「賞与は支給日前1ヶ月以内に退職届が提出された者及び解雇が決定した者には支給しない」と定めた規定は無効でしょうか?(卸売業K社)
賞与は、その企業の定義づけにもよりますが、一般に人事評価や今後の期待なども含まれる不確定な賃金であり、その取り扱いは会社がその裁量によって決めることになります。
よって、ご質問のように、支給日前1ヶ月以内に退職届が提出された者等へ支給しない定めは、必ずしも無効とは言えないと考えます。就業規則で賞与の支給要件を定め、一定の条件に合致した場合には、その支給を行わないという取扱いは可能でしょう。
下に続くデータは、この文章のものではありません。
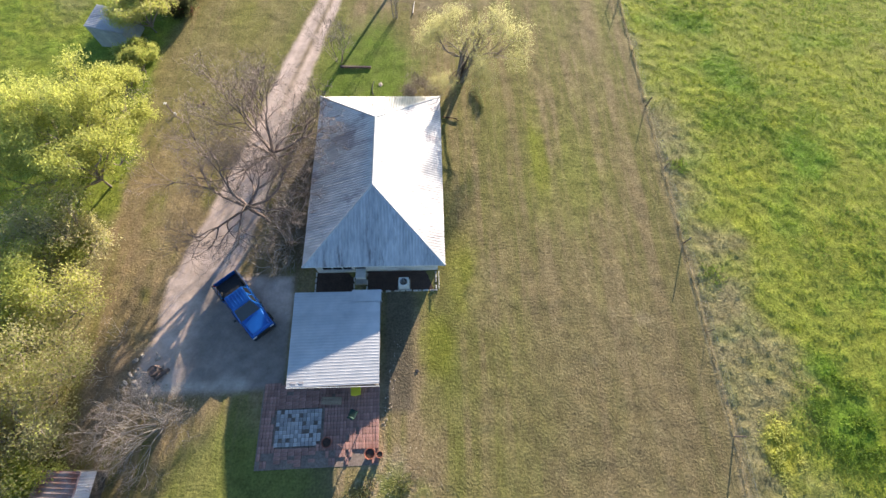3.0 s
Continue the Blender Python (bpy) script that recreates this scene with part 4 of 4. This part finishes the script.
leafy_tree(-27.2, 16.4, .85, 46, [(LEAF_GREEN, 0.6), (LEAF_YELLOW, 0.5)], GRN, per=36, sigma=.46, size=.062)
leafy_tree(-24.9, 15.2, .75, 47, [(LEAF_YELLOW, 0.45), (LEAF_OLIVE, 0.35)], GRN, per=36, sigma=.46, size=.062)
leafy_tree(-29.8, 14.0, .85, 48, [(LEAF_GREEN, 0.67), (LEAF_YELLOW, 0.2)], GRN, per=36, sigma=.46, size=.062)
leafy_tree(-26.8, 11.6, 1.08, 49, [(LEAF_OLIVE, 0.5), (LEAF_GREEN, 0.3)], OLV, per=36, sigma=.46, size=.062)
leafy_tree(-24.3, 11.0, .75, 50, [(LEAF_OLIVE, 0.45), (LEAF_GREEN, 0.2)], OLV, per=36, sigma=.46, size=.062)
leafy_tree(-29.0, 8.0, 1.0, 51, [(LEAF_OLIVE, 0.6), (LEAF_GREEN, 0.3)], OLV, per=36, sigma=.46, size=.062)
leafy_tree(-25.6, 7.2, 1.05, 52, [(LEAF_OLIVE, 0.5), (LEAF_YELLOW, 0.3)], OLV, per=36, sigma=.46, size=.062)
leafy_tree(-27.4, 3.6, .95, 53, [(LEAF_GREEN, 0.5), (LEAF_OLIVE, 0.4)], GRN, per=36, sigma=.46, size=.062)
leafy_tree(-25.2, -1.4, 1.0, 54, [(LEAF_YELLOW, .9), (LEAF_GREEN, .3)], YEL)
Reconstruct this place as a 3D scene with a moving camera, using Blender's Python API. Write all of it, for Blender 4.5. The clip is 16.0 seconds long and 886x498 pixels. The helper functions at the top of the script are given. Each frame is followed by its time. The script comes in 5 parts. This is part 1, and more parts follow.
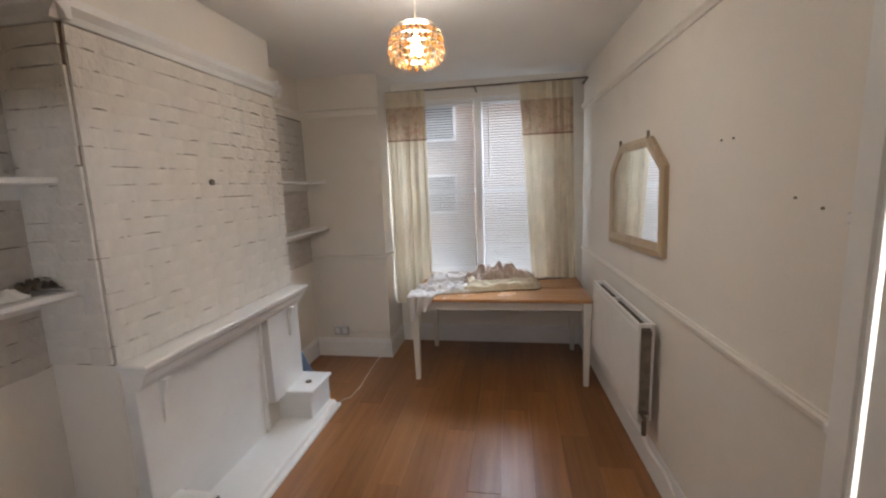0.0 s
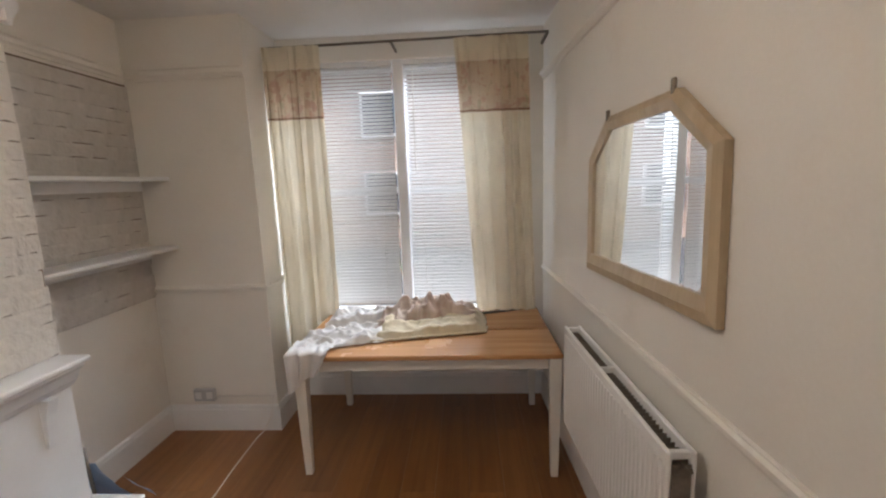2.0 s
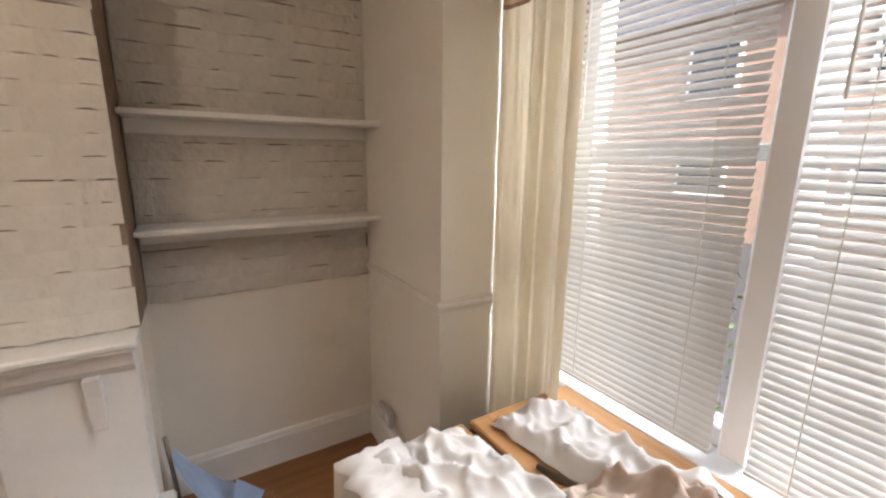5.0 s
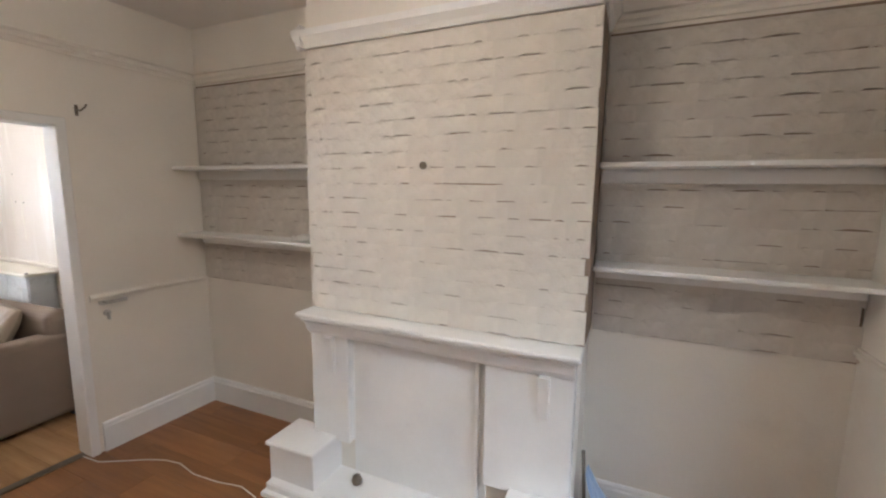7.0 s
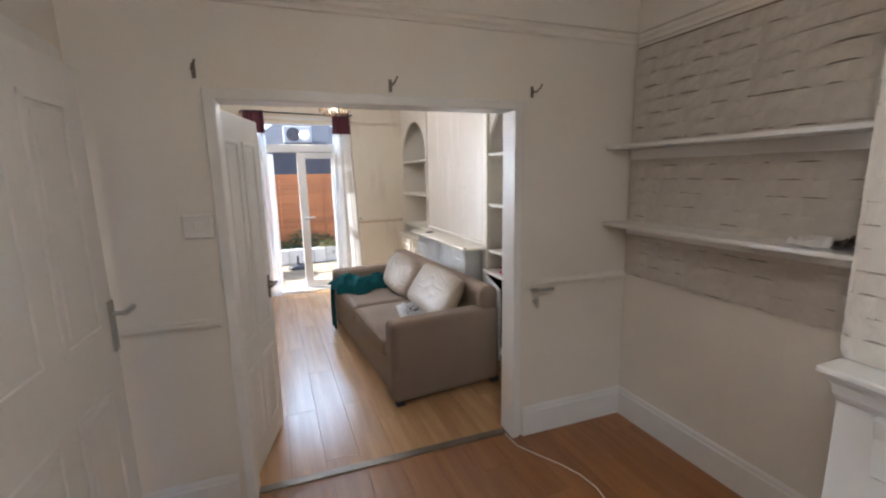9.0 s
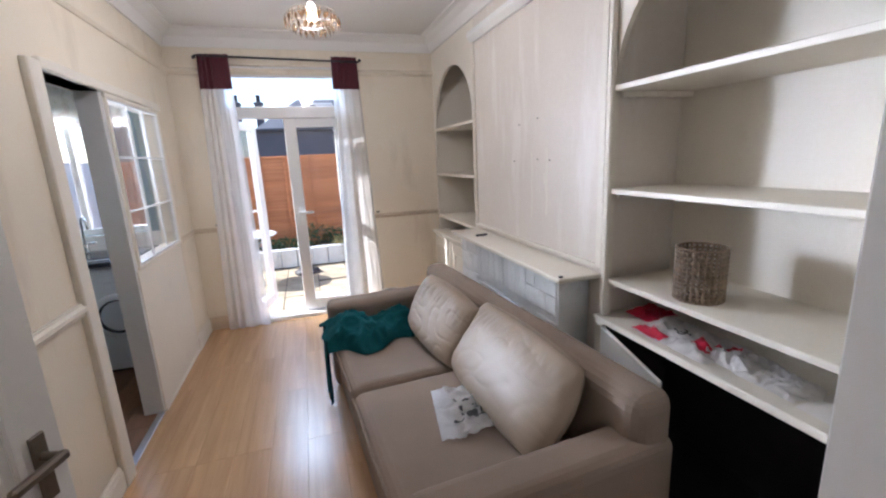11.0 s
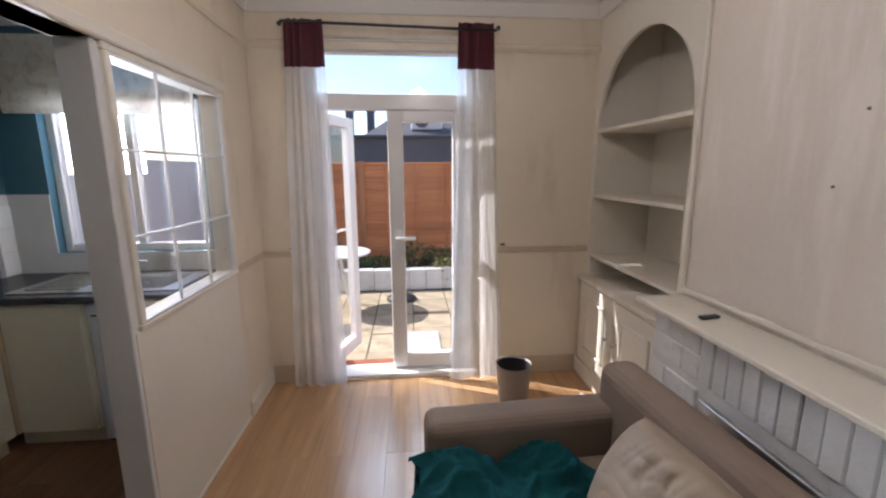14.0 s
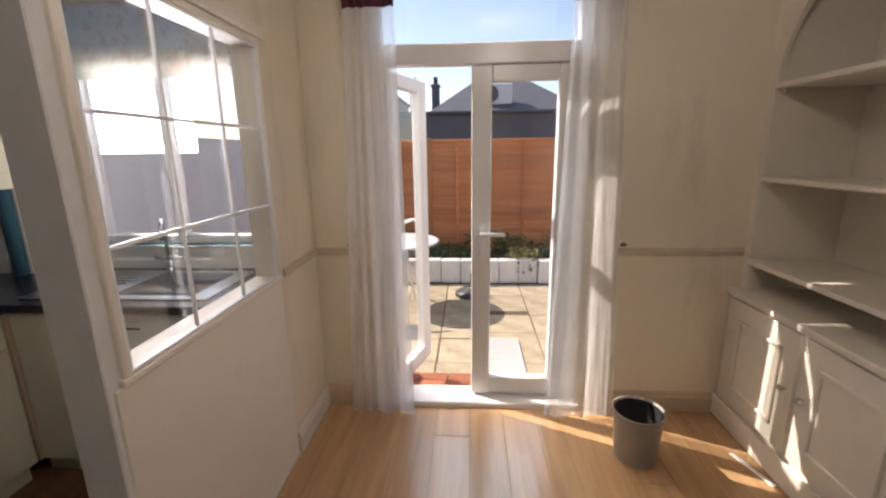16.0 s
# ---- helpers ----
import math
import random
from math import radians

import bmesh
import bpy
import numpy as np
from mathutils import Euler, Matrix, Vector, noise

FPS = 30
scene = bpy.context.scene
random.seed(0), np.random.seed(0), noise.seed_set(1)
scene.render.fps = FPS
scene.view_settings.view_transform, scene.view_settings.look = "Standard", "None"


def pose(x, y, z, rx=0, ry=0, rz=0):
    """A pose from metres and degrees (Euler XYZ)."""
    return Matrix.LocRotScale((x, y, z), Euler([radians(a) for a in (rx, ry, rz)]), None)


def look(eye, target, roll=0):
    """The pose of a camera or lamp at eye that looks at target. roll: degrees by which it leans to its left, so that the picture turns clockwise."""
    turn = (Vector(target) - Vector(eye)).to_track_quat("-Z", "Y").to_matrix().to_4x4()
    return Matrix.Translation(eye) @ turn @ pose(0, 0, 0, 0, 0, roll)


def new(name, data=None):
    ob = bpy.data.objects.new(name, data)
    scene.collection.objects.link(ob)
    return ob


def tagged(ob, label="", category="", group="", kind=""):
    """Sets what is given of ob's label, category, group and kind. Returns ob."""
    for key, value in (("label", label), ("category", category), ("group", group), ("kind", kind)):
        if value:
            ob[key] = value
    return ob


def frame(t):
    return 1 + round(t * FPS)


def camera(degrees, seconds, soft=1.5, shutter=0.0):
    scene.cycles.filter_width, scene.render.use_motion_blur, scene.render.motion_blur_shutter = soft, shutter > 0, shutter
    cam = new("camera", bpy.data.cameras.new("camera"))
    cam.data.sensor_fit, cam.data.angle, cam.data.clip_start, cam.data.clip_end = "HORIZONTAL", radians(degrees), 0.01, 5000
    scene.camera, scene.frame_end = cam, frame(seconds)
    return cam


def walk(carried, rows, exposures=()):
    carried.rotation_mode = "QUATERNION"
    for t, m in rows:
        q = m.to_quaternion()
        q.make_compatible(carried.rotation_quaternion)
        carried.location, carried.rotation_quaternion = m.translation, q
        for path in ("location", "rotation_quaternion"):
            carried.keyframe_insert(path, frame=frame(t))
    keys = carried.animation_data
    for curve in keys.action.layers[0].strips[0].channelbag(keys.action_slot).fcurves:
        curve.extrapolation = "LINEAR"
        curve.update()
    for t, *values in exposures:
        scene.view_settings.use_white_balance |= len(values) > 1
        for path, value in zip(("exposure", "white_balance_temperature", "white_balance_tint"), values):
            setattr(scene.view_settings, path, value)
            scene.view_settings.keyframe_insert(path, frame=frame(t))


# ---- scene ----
cam = camera(92.9, 16.0, soft=2.2)
PATH = [
    (0, (1.38, -0.096, 1.716), (1.061, 1.855, 1.413), -2.0),
    (0.5, (1.405, 0.162, 1.791), (1.171, 2.139, 1.598), -1.8),
    (1, (1.424, 0.487, 1.801), (1.317, 2.477, 1.635), -1.7),
    (1.5, (1.436, 0.787, 1.743), (1.375, 2.772, 1.511), -1.7),
    (2, (1.52, 1.148, 1.696), (1.408, 3.119, 1.38), -2.0),
    (2.5, (1.564, 1.485, 1.633), (1.449, 3.441, 1.235), -1.6),
    (3, (1.687, 1.874, 1.617), (1.464, 3.818, 1.203), -1.1),
    (3.5, (1.698, 2.255, 1.578), (0.936, 4.07, 1.224), -0.4),
    (3.7, (1.688, 2.406, 1.575), (0.765, 4.146, 1.229), -0.3),
    (5.8, (1.479, 3.126, 1.647), (-0.45, 3.407, 1.2), 0.1),
    (6, (1.485, 3.129, 1.643), (-0.465, 3.197, 1.207), -0.1),
    (6.4, (1.451, 3.033, 1.613), (-0.492, 2.779, 1.211), -0.1),
    (6.5, (1.445, 3.028, 1.604), (-0.487, 2.678, 1.222), -0.0),
    (7, (1.538, 2.958, 1.66), (-0.276, 2.162, 1.382), 0.7),
    (7.5, (1.566, 2.888, 1.716), (-0.005, 1.677, 1.462), 0.3),
    (8, (1.582, 2.788, 1.711), (0.351, 1.233, 1.454), -0.3),
    (8.5, (1.572, 2.48, 1.669), (0.613, 0.749, 1.381), -0.7),
    (9, (1.494, 2.111, 1.65), (0.758, 0.285, 1.298), -1.1),
    (9.2, (1.45, 1.958, 1.622), (0.779, 0.11, 1.259), -1.2),
    (11.3, (0.951, 0.029, 1.54), (0.365, -1.832, 1.102), -2.7),
    (11.5, (0.946, -0.122, 1.53), (0.28, -1.956, 1.092), -2.7),
    (12, (0.942, -0.396, 1.536), (0.086, -2.149, 1.098), -2.6),
    (12.5, (0.831, -0.567, 1.539), (-0.267, -2.186, 1.122), -2.1),
    (13, (0.849, -0.715, 1.607), (-0.432, -2.22, 1.301), -1.6),
    (13.5, (0.947, -0.902, 1.588), (0.026, -2.649, 1.274), -0.5),
    (14, (0.98, -1.07, 1.556), (0.821, -3.03, 1.192), -0.3),
    (14.5, (0.939, -1.154, 1.523), (1.374, -3.058, 1.092), -0.2),
    (15, (0.976, -1.258, 1.521), (1.561, -3.117, 1.072), -0.3),
    (15.5, (1.099, -1.509, 1.546), (1.457, -3.431, 1.124), -0.9),
    (16, (1.131, -1.778, 1.536), (1.256, -3.721, 1.082), -0.8),
]
EXPOSURES = [(0, 1.45, 6200, 13), (2, 1.55, 6300, 13), (3.5, 1.65, 6250, 13), (6, 1.65, 7500, 18), (6.5, 1.8, 6600, 15), (7, 1.95, 6100, 12), (8, 1.65, 6000, 11), (9, 1.6, 5900, 11), (11.5, 1.25, 5700, 15), (12.2, 1.1, 5800, 16), (13, 1.0, 5800, 16), (14, 0.8, 6200, 17), (15, 0.75, 7000, 17), (16, 0.65, 7000, 17)]
walk(cam, [(t, look(eye, target, roll)) for t, eye, target, roll in PATH], EXPOSURES)

# ---- world, sun, large lights ----
SUN_WAY = Vector((-0.686, 0.31, -0.70)).normalized()      # the way the sunlight travels
sky_world = bpy.data.worlds.new("sky")
scene.world = sky_world
sky_world.use_nodes = True
_nt = sky_world.node_tree
_sky = _nt.nodes.new("ShaderNodeTexSky")
_sky.sky_type = 'NISHITA'
_sky.sun_disc = False
_sky.sun_elevation = math.asin(-SUN_WAY.z)
_sky.sun_rotation = math.atan2(-SUN_WAY.x, -SUN_WAY.y)
_nt.links.new(_sky.outputs[0], _nt.nodes["Background"].inputs[0])
_nt.nodes["Background"].inputs[1].default_value = 0.15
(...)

但し、支給日直後の退職が分かっているので、今後の期待がないため賞与を一切支給しない、という運用はやや酷過ぎるという捉え方もできます。賞与は、完全な「後払い賃金」とは言えないまでも、幾分かはその要素を含んでいる、という主張も成り立つと思いますので、その点で争いになる可能性は否めません。
なお、会社都合による解雇の場合は、退職日を従業員本人が決定することはできず、会社側で決めることになります。よって、解雇の場合は、当該条件を理由として賞与を一切支給しないというのは難しいと考えます。規定として直ちに無効になるということはないかもしれませんが、会社の恣意的な運用でその支給を左右することも出来るため、自己都合退職の場合よりも争いになるリスクが高いと言えます。